** start **
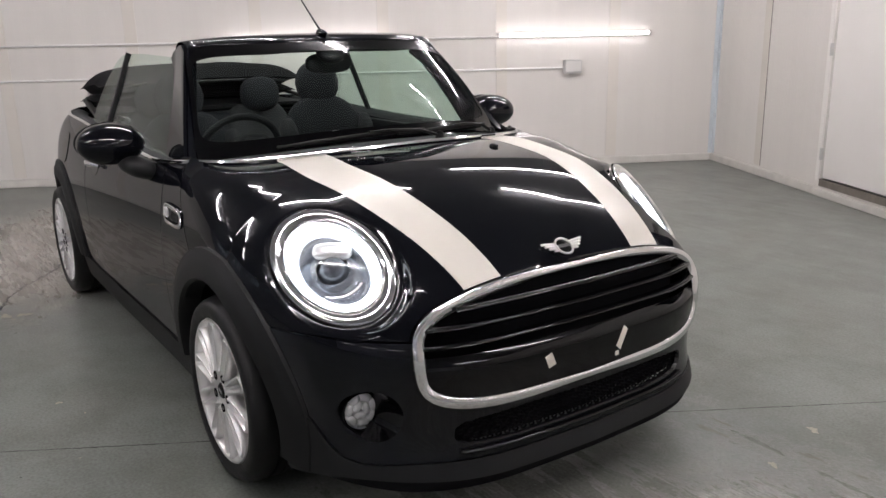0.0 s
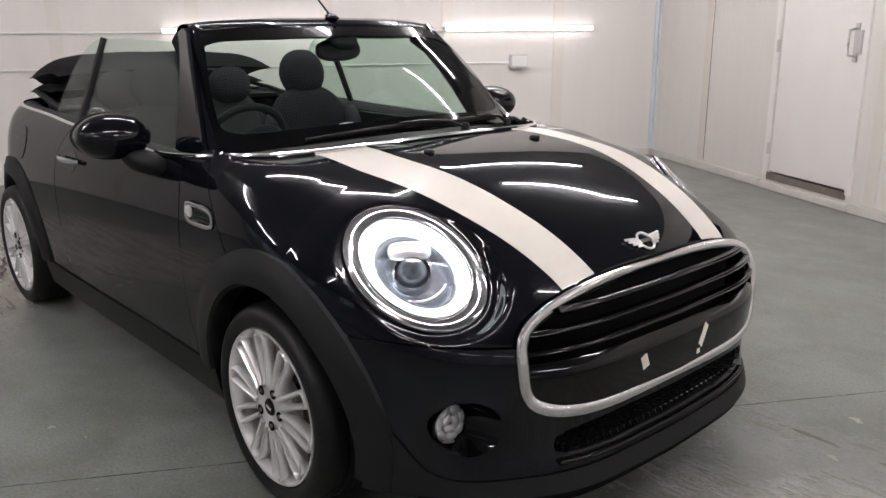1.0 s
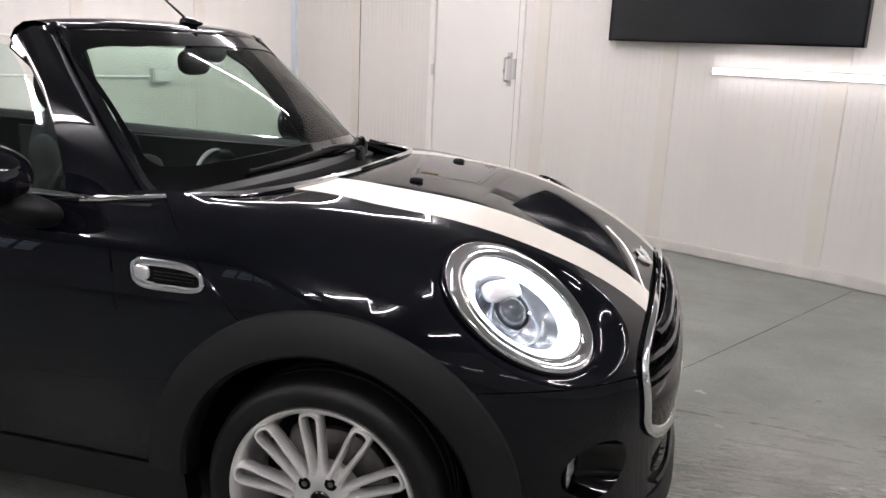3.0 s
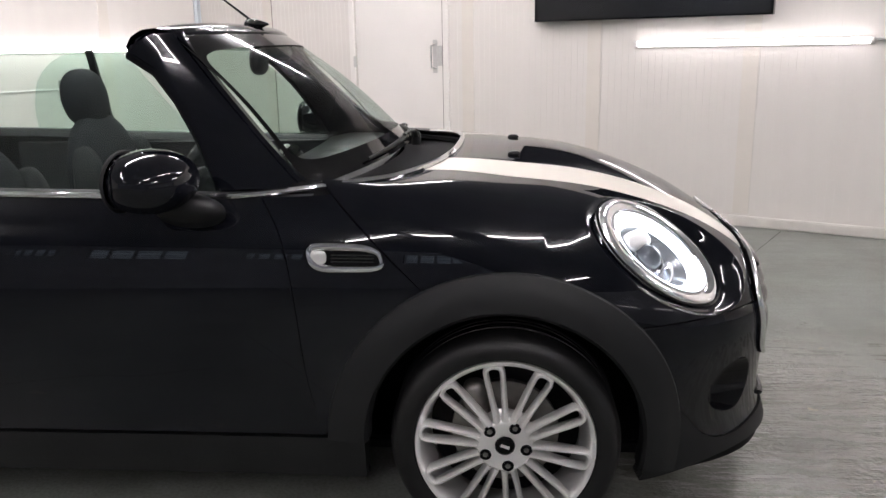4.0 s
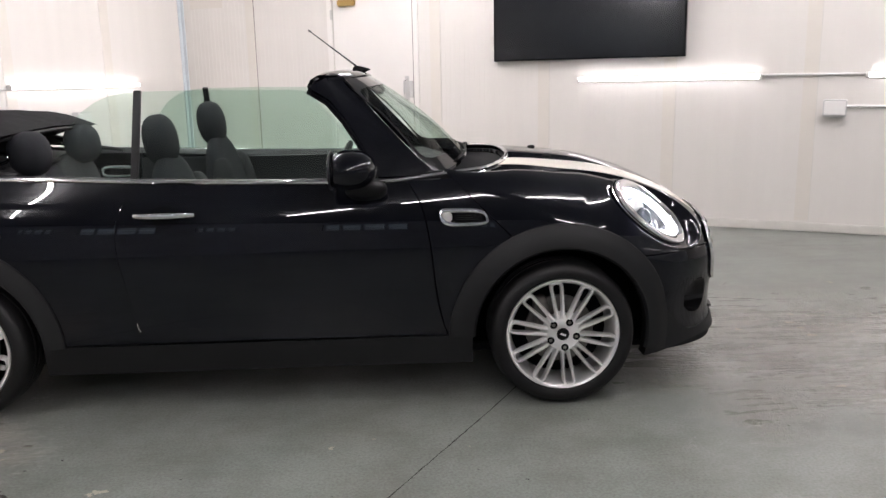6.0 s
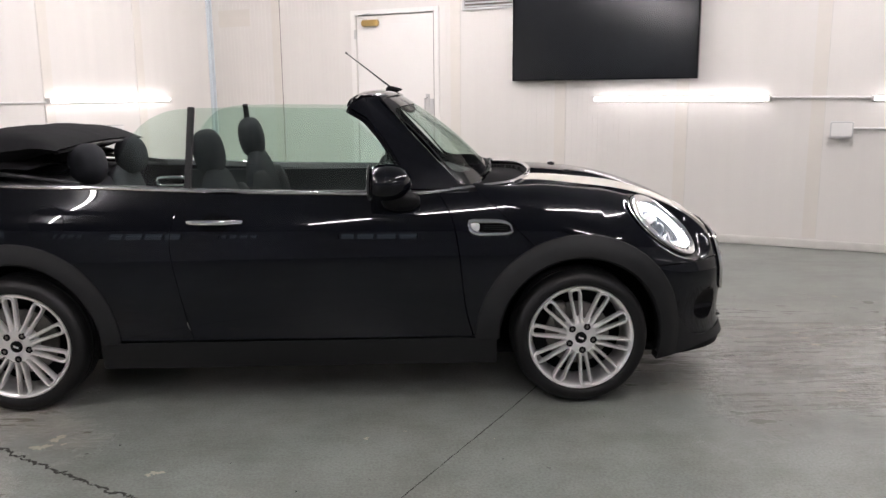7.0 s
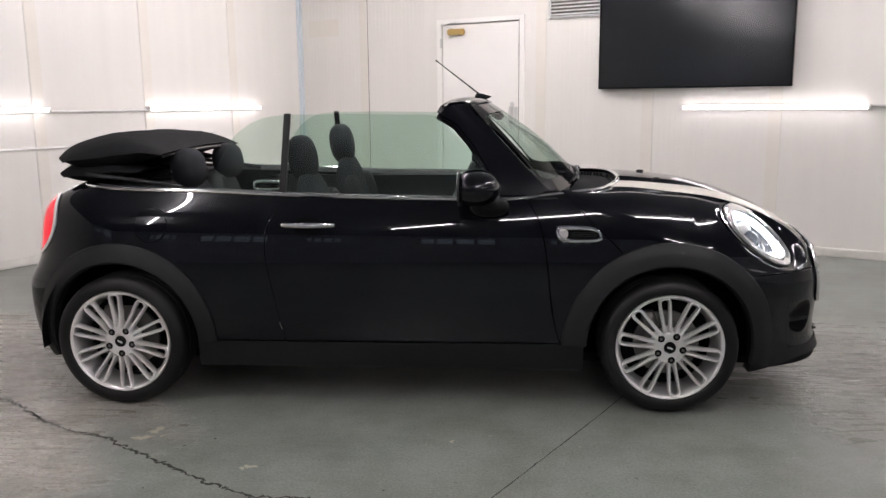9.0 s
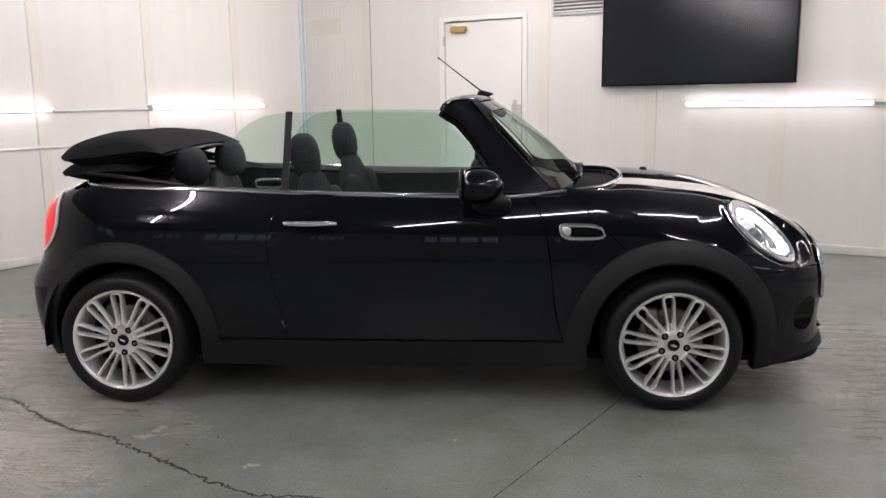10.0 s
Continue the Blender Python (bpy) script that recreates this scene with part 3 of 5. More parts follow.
nu, nv = 64, 40
uv = np.array([[2 * i / nu - 1, j / nv] for i in range(nu + 1) for j in range(nv + 1)])
flat = np.column_stack([uv, np.zeros(len(uv))])
cells = np.array([(i * (nv + 1) + j, (i + 1) * (nv + 1) + j, (i + 1) * (nv + 1) + j + 1, i * (nv + 1) + j + 1) for i in range(nu) for j in range(nv)])
tri = np.concatenate([cells[:, [0, 1, 2]], cells[:, [0, 2, 3]]])
clear = lambda p: (np.abs(p[:, 0]) / 0.978) ** 12 + (np.abs(p[:, 1] - 0.50) / 0.385) ** 9
border = clip(flat, tri, lambda p: 1 - clear(p))
pts = [screen_at(*q[:2], 0.003) for q in border[0]]
windscreen = part("windscreen", [sheet(lambda u, v: screen_at(2 * u - 1, v), nu, nv)], SCREEN, car, "lightly tinted windscreen")
windscreen.visible_shadow = False
part("screen_border", [(pts, border[1].tolist())], GLOSS_BLACK, windscreen, "black printed border")

HEAD = [(0.004, -0.006), (0.0, 0.010), (-0.03, 0.026), (-0.09, 0.036), (-0.15, 0.030), (-0.20, 0.006), (-0.225, -0.030), (-0.215, -0.048), (-0.17, -0.046), (-0.10, -0.030), (-0.03, -0.022)]


def header_at(u, v):
    i = v * len(HEAD)
    a, b, t = HEAD[int(i) % len(HEAD)], HEAD[(int(i) + 1) % len(HEAD)], i - int(i)
    dx, dz = a[0] + (b[0] - a[0]) * t, a[1] + (b[1] - a[1]) * t
    w = 2 * u - 1
    x, y, z = screen_at(w, 1.0)
    fade = 1 - 0.25 * abs(w) ** 6
    return x + dx * (1.12 - 0.50 * w * w), y * 0.985, z + dz * fade


part("header_rail", [sheet(header_at, 40, 33)], PAINT, car, "gloss black windscreen header", sharp=60)
PILLAR_Y = lambda z: 0.738 - 0.395 * (z - 0.957)
for s in (-1, 1):
    poly = [(1.462, 1.318), (1.476, 1.352), (1.53, 1.380), (1.60, 1.384), (1.625, 1.352), (1.728, 1.235), (1.848, 1.105), (1.945, 1.005), (1.995, 0.968), (1.98, 0.957), (1.735, 0.957), (1.726, 0.985), (1.673, 1.092), (1.61, 1.19), (1.54, 1.272)]
    pillar = part("windscreen_pillar", [slab(poly, PILLAR_Y, 0.052, s)], PAINT, car, "gloss black windscreen pillar", bevel=0.012, sharp=70)
    part("pillar_seal", [tube([(x, s * (PILLAR_Y(z) - 0.03), z) for x, z in ((1.735, 0.965), (1.671, 1.092), (1.607, 1.19), (1.538, 1.27), (1.458, 1.318))], 0.016, 0.03, n=8)], DARK, pillar)

# cowl under the glass, wipers
part("cowl_panel", [sheet(lambda u, v: (lambda y: (float(COWL(abs(y))) * (1 - v) + (screen_at((2 * u - 1), 0.0)[0] + 0.01 - 0.03) * v, y, 0.964 - 0.022 * math.sin(math.pi * v) + 0.006 * v - 0.03 * abs(2 * u - 1) ** 2.5))(0.70 * (2 * u - 1)), 36, 6, 0.01)], DARK, car, "black ribbed cowl panel")
def wiper(u0, u1, v0, v1, pu, pv):
    blade = [Vector(screen_at(u0 + (u1 - u0) * i / 14, v0 + (v1 - v0) * i / 14, 0.016)) for i in range(15)]
    pivot, mid = Vector(screen_at(pu, pv, 0.02)), blade[8] + Vector((0.006, 0, 0.012))
    arm = part("wiper", [tube([pivot, pivot.lerp(mid, 0.3) + Vector((0.004, 0, 0.02)), pivot.lerp(mid, 0.7) + Vector((0.004, 0, 0.014)), mid], 0.018, 0.012, n=8, taper=lambda t: 1.2 - 0.6 * t), lathe([(0.0, 0.02), (0.012, 0.018), (0.018, 0.008), (0.018, -0.03)], Matrix.Translation(pivot), 16)], PLASTIC, car, "black windscreen wiper arm")
    part("wiper_blade", [tube(blade, 0.010, 0.020, n=8, taper=lambda t: 0.5 + 0.5 * math.sin(math.pi * min(max(t, 0.06), 0.94)))], RUBBER, arm)


wiper(-0.62, 0.28, 0.020, 0.045, 0.36, -0.03)
wiper(0.08, 0.86, 0.018, 0.055, 0.88, -0.02)

# aerial
aerial = part("aerial", [pillow((1.655, 0, 1.406), (0.044, 0.017, 0.022), (2, 2.2), shape=lambda x, y, z: (x, y * (1 - 0.35 * x), z * (0.75 - 0.45 * x)))], GLOSS_BLACK, car, "black roof aerial foot")
part("aerial_mast", [tube([(1.635, 0, 1.420), (1.56, 0, 1.478), (1.418, 0, 1.588)], 0.0075, n=8, taper=lambda t: 1.25 - 0.6 * t), tube([(1.418, 0, 1.588), (1.408, 0, 1.596)], 0.009, n=8)], PLASTIC, aerial)

# ---- side glass, raised ----
GLASS_Y = lambda z: 0.722 - 0.395 * (z - 0.96)
for s in (-1, 1):
    pane = part("side_window", [slab([(0.775, 0.965), (1.83, 0.945), (1.70, 1.078), (1.57, 1.203), (1.455, 1.318), (1.40, 1.323), (1.0, 1.330), (0.775, 1.328)], GLASS_Y, 0.004, s)], GLASS, door_r if s < 0 else door_l, "raised green-tinted door window", smooth=False)
    pane.visible_shadow = False
    q = part("quarter_window", [slab([(0.42, 0.985), (0.740, 0.975), (0.740, 1.326), (0.69, 1.323), (0.635, 1.312), (0.58, 1.288), (0.53, 1.25), (0.485, 1.20), (0.45, 1.13), (0.43, 1.06)], GLASS_Y, 0.004, s)], GLASS, car, "raised green-tinted quarter window", smooth=False)
    q.visible_shadow = False
    part("window_seal", [tube([(0.757, s * (GLASS_Y(z) + 0.002), z) for z in (0.965, 1.1, 1.22, 1.33)], 0.034, 0.022, up=(0, 1, 0), n=8, power=4)], PLASTIC, car, "black window seal")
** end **
**Challenge**
Please write out all the data again word for word, but not the pictures.

**Answer to the problem**
0.0 s
1.0 s
3.0 s
4.0 s
6.0 s
7.0 s
9.0 s
10.0 s
Continue the Blender Python (bpy) script that recreates this scene with part 3 of 5. More parts follow.
nu, nv = 64, 40
uv = np.array([[2 * i / nu - 1, j / nv] for i in range(nu + 1) for j in range(nv + 1)])
flat = np.column_stack([uv, np.zeros(len(uv))])
cells = np.array([(i * (nv + 1) + j, (i + 1) * (nv + 1) + j, (i + 1) * (nv + 1) + j + 1, i * (nv + 1) + j + 1) for i in range(nu) for j in range(nv)])
tri = np.concatenate([cells[:, [0, 1, 2]], cells[:, [0, 2, 3]]])
clear = lambda p: (np.abs(p[:, 0]) / 0.978) ** 12 + (np.abs(p[:, 1] - 0.50) / 0.385) ** 9
border = clip(flat, tri, lambda p: 1 - clear(p))
pts = [screen_at(*q[:2], 0.003) for q in border[0]]
windscreen = part("windscreen", [sheet(lambda u, v: screen_at(2 * u - 1, v), nu, nv)], SCREEN, car, "lightly tinted windscreen")
windscreen.visible_shadow = False
part("screen_border", [(pts, border[1].tolist())], GLOSS_BLACK, windscreen, "black printed border")

HEAD = [(0.004, -0.006), (0.0, 0.010), (-0.03, 0.026), (-0.09, 0.036), (-0.15, 0.030), (-0.20, 0.006), (-0.225, -0.030), (-0.215, -0.048), (-0.17, -0.046), (-0.10, -0.030), (-0.03, -0.022)]


def header_at(u, v):
    i = v * len(HEAD)
    a, b, t = HEAD[int(i) % len(HEAD)], HEAD[(int(i) + 1) % len(HEAD)], i - int(i)
    dx, dz = a[0] + (b[0] - a[0]) * t, a[1] + (b[1] - a[1]) * t
    w = 2 * u - 1
    x, y, z = screen_at(w, 1.0)
    fade = 1 - 0.25 * abs(w) ** 6
    return x + dx * (1.12 - 0.50 * w * w), y * 0.985, z + dz * fade


part("header_rail", [sheet(header_at, 40, 33)], PAINT, car, "gloss black windscreen header", sharp=60)
PILLAR_Y = lambda z: 0.738 - 0.395 * (z - 0.957)
for s in (-1, 1):
    poly = [(1.462, 1.318), (1.476, 1.352), (1.53, 1.380), (1.60, 1.384), (1.625, 1.352), (1.728, 1.235), (1.848, 1.105), (1.945, 1.005), (1.995, 0.968), (1.98, 0.957), (1.735, 0.957), (1.726, 0.985), (1.673, 1.092), (1.61, 1.19), (1.54, 1.272)]
    pillar = part("windscreen_pillar", [slab(poly, PILLAR_Y, 0.052, s)], PAINT, car, "gloss black windscreen pillar", bevel=0.012, sharp=70)
    part("pillar_seal", [tube([(x, s * (PILLAR_Y(z) - 0.03), z) for x, z in ((1.735, 0.965), (1.671, 1.092), (1.607, 1.19), (1.538, 1.27), (1.458, 1.318))], 0.016, 0.03, n=8)], DARK, pillar)

# cowl under the glass, wipers
part("cowl_panel", [sheet(lambda u, v: (lambda y: (float(COWL(abs(y))) * (1 - v) + (screen_at((2 * u - 1), 0.0)[0] + 0.01 - 0.03) * v, y, 0.964 - 0.022 * math.sin(math.pi * v) + 0.006 * v - 0.03 * abs(2 * u - 1) ** 2.5))(0.70 * (2 * u - 1)), 36, 6, 0.01)], DARK, car, "black ribbed cowl panel")
def wiper(u0, u1, v0, v1, pu, pv):
    blade = [Vector(screen_at(u0 + (u1 - u0) * i / 14, v0 + (v1 - v0) * i / 14, 0.016)) for i in range(15)]
    pivot, mid = Vector(screen_at(pu, pv, 0.02)), blade[8] + Vector((0.006, 0, 0.012))
    arm = part("wiper", [tube([pivot, pivot.lerp(mid, 0.3) + Vector((0.004, 0, 0.02)), pivot.lerp(mid, 0.7) + Vector((0.004, 0, 0.014)), mid], 0.018, 0.012, n=8, taper=lambda t: 1.2 - 0.6 * t), lathe([(0.0, 0.02), (0.012, 0.018), (0.018, 0.008), (0.018, -0.03)], Matrix.Translation(pivot), 16)], PLASTIC, car, "black windscreen wiper arm")
    part("wiper_blade", [tube(blade, 0.010, 0.020, n=8, taper=lambda t: 0.5 + 0.5 * math.sin(math.pi * min(max(t, 0.06), 0.94)))], RUBBER, arm)


wiper(-0.62, 0.28, 0.020, 0.045, 0.36, -0.03)
wiper(0.08, 0.86, 0.018, 0.055, 0.88, -0.02)

# aerial
aerial = part("aerial", [pillow((1.655, 0, 1.406), (0.044, 0.017, 0.022), (2, 2.2), shape=lambda x, y, z: (x, y * (1 - 0.35 * x), z * (0.75 - 0.45 * x)))], GLOSS_BLACK, car, "black roof aerial foot")
part("aerial_mast", [tube([(1.635, 0, 1.420), (1.56, 0, 1.478), (1.418, 0, 1.588)], 0.0075, n=8, taper=lambda t: 1.25 - 0.6 * t), tube([(1.418, 0, 1.588), (1.408, 0, 1.596)], 0.009, n=8)], PLASTIC, aerial)

# ---- side glass, raised ----
GLASS_Y = lambda z: 0.722 - 0.395 * (z - 0.96)
for s in (-1, 1):
    pane = part("side_window", [slab([(0.775, 0.965), (1.83, 0.945), (1.70, 1.078), (1.57, 1.203), (1.455, 1.318), (1.40, 1.323), (1.0, 1.330), (0.775, 1.328)], GLASS_Y, 0.004, s)], GLASS, door_r if s < 0 else door_l, "raised green-tinted door window", smooth=False)
    pane.visible_shadow = False
    q = part("quarter_window", [slab([(0.42, 0.985), (0.740, 0.975), (0.740, 1.326), (0.69, 1.323), (0.635, 1.312), (0.58, 1.288), (0.53, 1.25), (0.485, 1.20), (0.45, 1.13), (0.43, 1.06)], GLASS_Y, 0.004, s)], GLASS, car, "raised green-tinted quarter window", smooth=False)
    q.visible_shadow = False
    part("window_seal", [tube([(0.757, s * (GLASS_Y(z) + 0.002), z) for z in (0.965, 1.1, 1.22, 1.33)], 0.034, 0.022, up=(0, 1, 0), n=8, power=4)], PLASTIC, car, "black window seal")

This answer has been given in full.